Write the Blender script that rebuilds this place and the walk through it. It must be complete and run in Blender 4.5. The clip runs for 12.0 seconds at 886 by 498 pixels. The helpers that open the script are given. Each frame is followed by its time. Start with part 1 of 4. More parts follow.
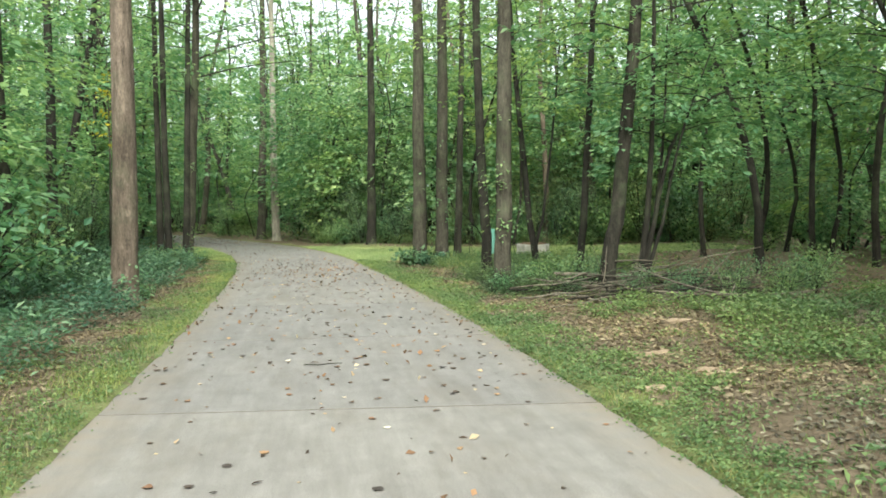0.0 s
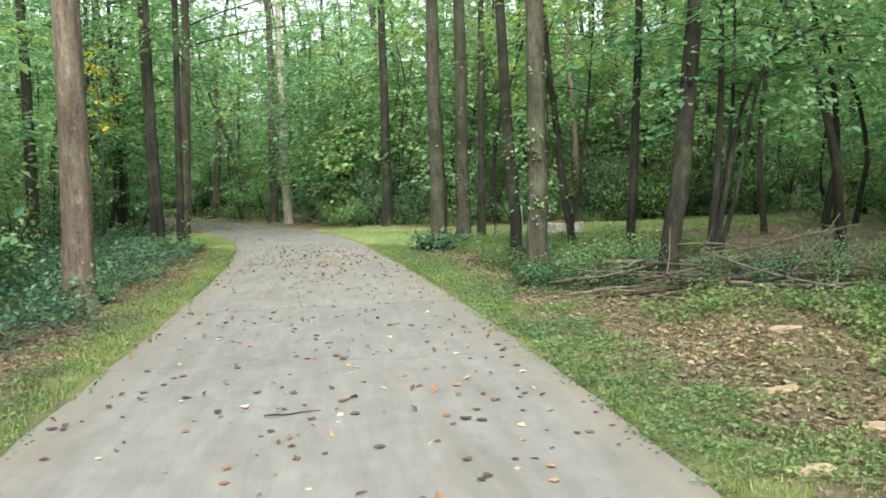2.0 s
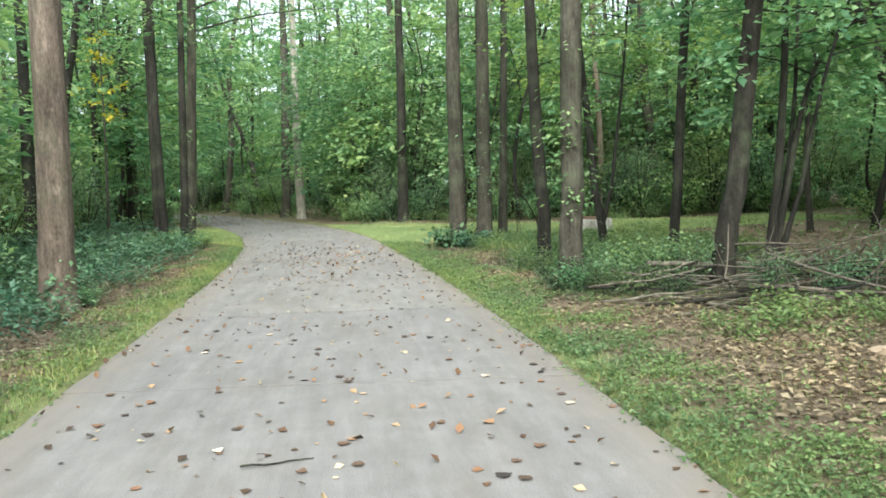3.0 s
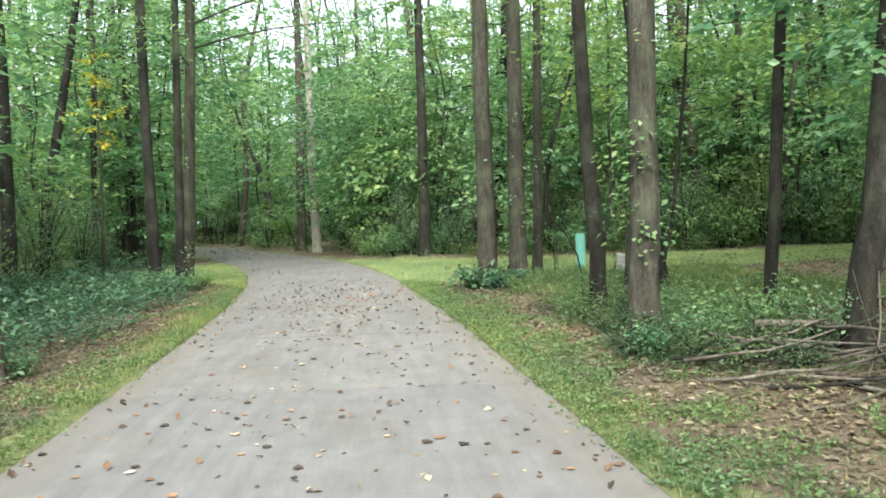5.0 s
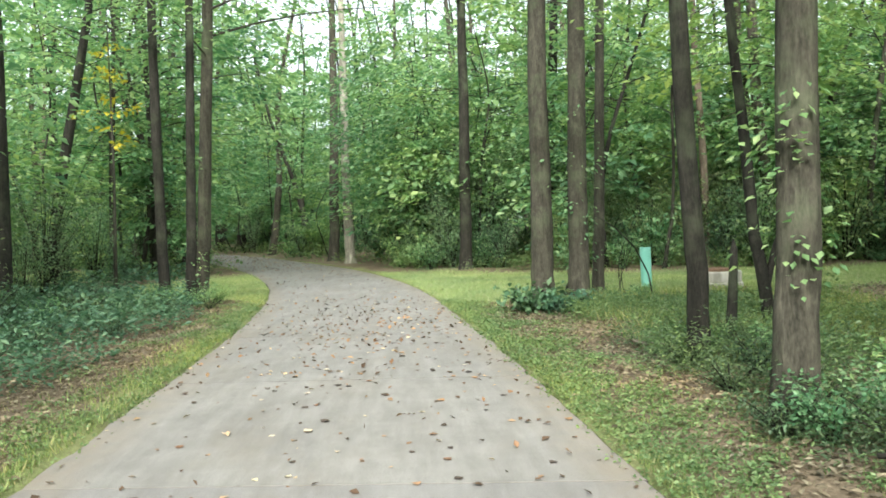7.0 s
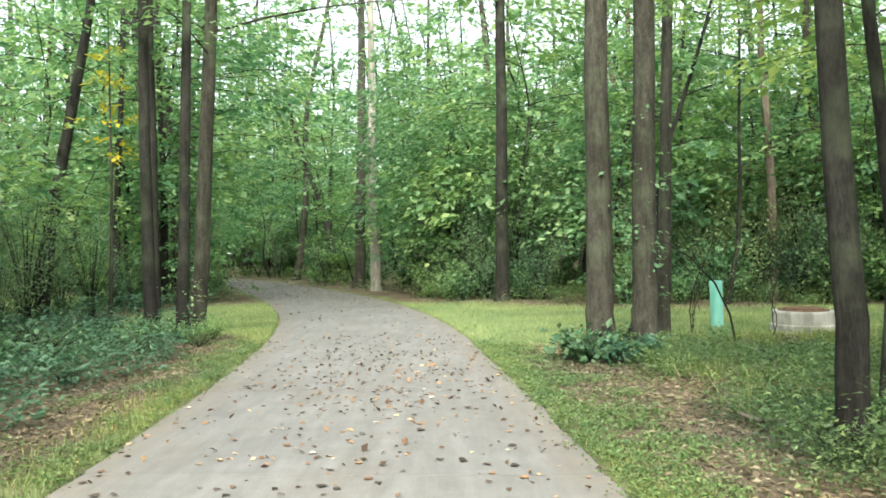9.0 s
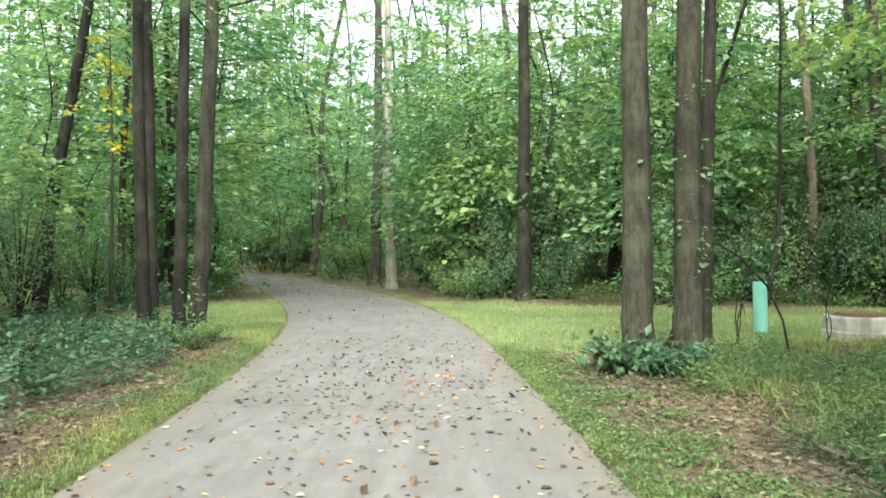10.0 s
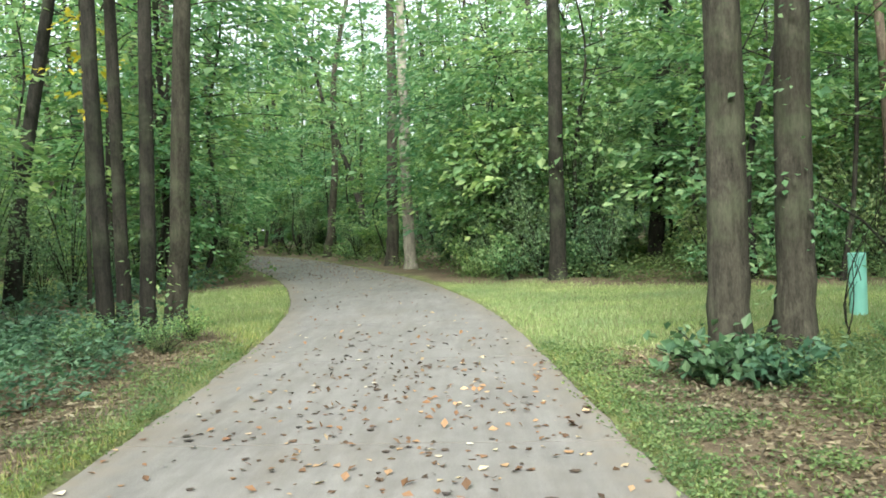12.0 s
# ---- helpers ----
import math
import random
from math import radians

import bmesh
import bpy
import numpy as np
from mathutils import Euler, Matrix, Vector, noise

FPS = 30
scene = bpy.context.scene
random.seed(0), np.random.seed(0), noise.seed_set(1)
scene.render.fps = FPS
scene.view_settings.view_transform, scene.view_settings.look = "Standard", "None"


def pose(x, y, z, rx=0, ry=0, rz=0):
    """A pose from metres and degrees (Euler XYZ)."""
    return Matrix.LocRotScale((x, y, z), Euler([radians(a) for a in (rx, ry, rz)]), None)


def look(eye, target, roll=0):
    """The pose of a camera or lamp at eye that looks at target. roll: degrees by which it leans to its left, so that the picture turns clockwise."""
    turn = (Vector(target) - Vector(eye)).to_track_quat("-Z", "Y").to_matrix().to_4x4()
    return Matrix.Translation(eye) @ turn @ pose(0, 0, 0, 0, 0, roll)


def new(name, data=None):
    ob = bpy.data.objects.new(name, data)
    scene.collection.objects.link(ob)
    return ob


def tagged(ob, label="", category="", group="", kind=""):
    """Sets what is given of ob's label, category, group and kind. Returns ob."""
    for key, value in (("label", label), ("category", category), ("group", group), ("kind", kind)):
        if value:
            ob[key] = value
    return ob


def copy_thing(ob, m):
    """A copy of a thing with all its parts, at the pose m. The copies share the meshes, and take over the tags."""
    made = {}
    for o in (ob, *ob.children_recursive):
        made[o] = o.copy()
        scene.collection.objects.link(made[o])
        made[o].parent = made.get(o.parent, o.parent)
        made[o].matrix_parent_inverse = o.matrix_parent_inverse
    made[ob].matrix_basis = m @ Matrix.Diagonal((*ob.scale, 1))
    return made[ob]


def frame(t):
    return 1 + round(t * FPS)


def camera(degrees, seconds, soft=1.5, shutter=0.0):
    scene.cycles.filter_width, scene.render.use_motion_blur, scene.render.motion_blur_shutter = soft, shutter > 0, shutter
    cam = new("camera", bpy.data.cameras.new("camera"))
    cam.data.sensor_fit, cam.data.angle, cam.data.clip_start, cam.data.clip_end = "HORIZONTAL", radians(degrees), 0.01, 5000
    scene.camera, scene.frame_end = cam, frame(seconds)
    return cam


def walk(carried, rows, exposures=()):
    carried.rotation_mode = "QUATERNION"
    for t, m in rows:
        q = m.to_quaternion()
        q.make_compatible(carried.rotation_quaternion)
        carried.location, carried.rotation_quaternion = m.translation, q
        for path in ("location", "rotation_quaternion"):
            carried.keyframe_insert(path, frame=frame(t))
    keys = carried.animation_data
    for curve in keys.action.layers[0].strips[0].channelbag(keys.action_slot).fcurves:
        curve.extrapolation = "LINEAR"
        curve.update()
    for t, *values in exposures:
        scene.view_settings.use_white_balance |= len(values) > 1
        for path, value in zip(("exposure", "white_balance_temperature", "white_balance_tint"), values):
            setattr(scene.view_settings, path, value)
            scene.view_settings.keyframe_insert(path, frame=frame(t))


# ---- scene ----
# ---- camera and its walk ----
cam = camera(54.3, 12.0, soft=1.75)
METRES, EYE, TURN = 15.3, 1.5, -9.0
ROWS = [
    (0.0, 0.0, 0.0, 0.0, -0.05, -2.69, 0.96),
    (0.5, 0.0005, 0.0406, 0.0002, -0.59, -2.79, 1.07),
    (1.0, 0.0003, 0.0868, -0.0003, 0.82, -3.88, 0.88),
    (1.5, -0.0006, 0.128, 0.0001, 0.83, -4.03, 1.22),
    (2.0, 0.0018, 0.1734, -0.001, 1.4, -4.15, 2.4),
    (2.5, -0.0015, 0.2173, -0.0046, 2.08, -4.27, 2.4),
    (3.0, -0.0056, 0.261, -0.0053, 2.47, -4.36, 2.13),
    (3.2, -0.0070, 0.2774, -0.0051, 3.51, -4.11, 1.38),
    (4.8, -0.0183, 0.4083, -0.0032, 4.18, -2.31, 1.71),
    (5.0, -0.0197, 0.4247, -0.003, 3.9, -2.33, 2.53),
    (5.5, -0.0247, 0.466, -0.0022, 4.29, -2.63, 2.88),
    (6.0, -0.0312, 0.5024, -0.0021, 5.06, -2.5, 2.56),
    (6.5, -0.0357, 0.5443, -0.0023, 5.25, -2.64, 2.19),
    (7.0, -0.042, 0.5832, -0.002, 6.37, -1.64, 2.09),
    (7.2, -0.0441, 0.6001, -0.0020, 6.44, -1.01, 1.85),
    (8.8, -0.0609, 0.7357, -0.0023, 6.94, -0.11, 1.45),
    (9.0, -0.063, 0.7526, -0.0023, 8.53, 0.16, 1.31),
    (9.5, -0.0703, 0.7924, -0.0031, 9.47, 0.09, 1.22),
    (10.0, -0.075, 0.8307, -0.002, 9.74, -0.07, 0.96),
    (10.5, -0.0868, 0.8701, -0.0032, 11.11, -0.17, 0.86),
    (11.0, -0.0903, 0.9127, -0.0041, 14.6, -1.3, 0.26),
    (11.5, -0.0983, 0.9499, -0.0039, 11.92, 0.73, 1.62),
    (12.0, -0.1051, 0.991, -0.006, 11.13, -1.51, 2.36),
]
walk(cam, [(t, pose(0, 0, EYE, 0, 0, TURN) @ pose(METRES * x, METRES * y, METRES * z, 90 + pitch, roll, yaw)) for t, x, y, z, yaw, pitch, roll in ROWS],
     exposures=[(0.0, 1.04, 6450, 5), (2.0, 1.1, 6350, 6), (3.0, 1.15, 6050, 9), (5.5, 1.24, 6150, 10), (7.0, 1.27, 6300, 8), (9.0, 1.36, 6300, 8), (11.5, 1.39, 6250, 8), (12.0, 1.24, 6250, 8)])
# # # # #
### Stated problem
Transcribe exactly, and only, the lines beginning at the line containing "for t, *values" and ending at the line containing "scene.view_settings.keyframe_insert(path, frame=frame(t))", both inclusive.

### Exercise response
    for t, *values in exposures:
        scene.view_settings.use_white_balance |= len(values) > 1
        for path, value in zip(("exposure", "white_balance_temperature", "white_balance_tint"), values):
            setattr(scene.view_settings, path, value)
            scene.view_settings.keyframe_insert(path, frame=frame(t))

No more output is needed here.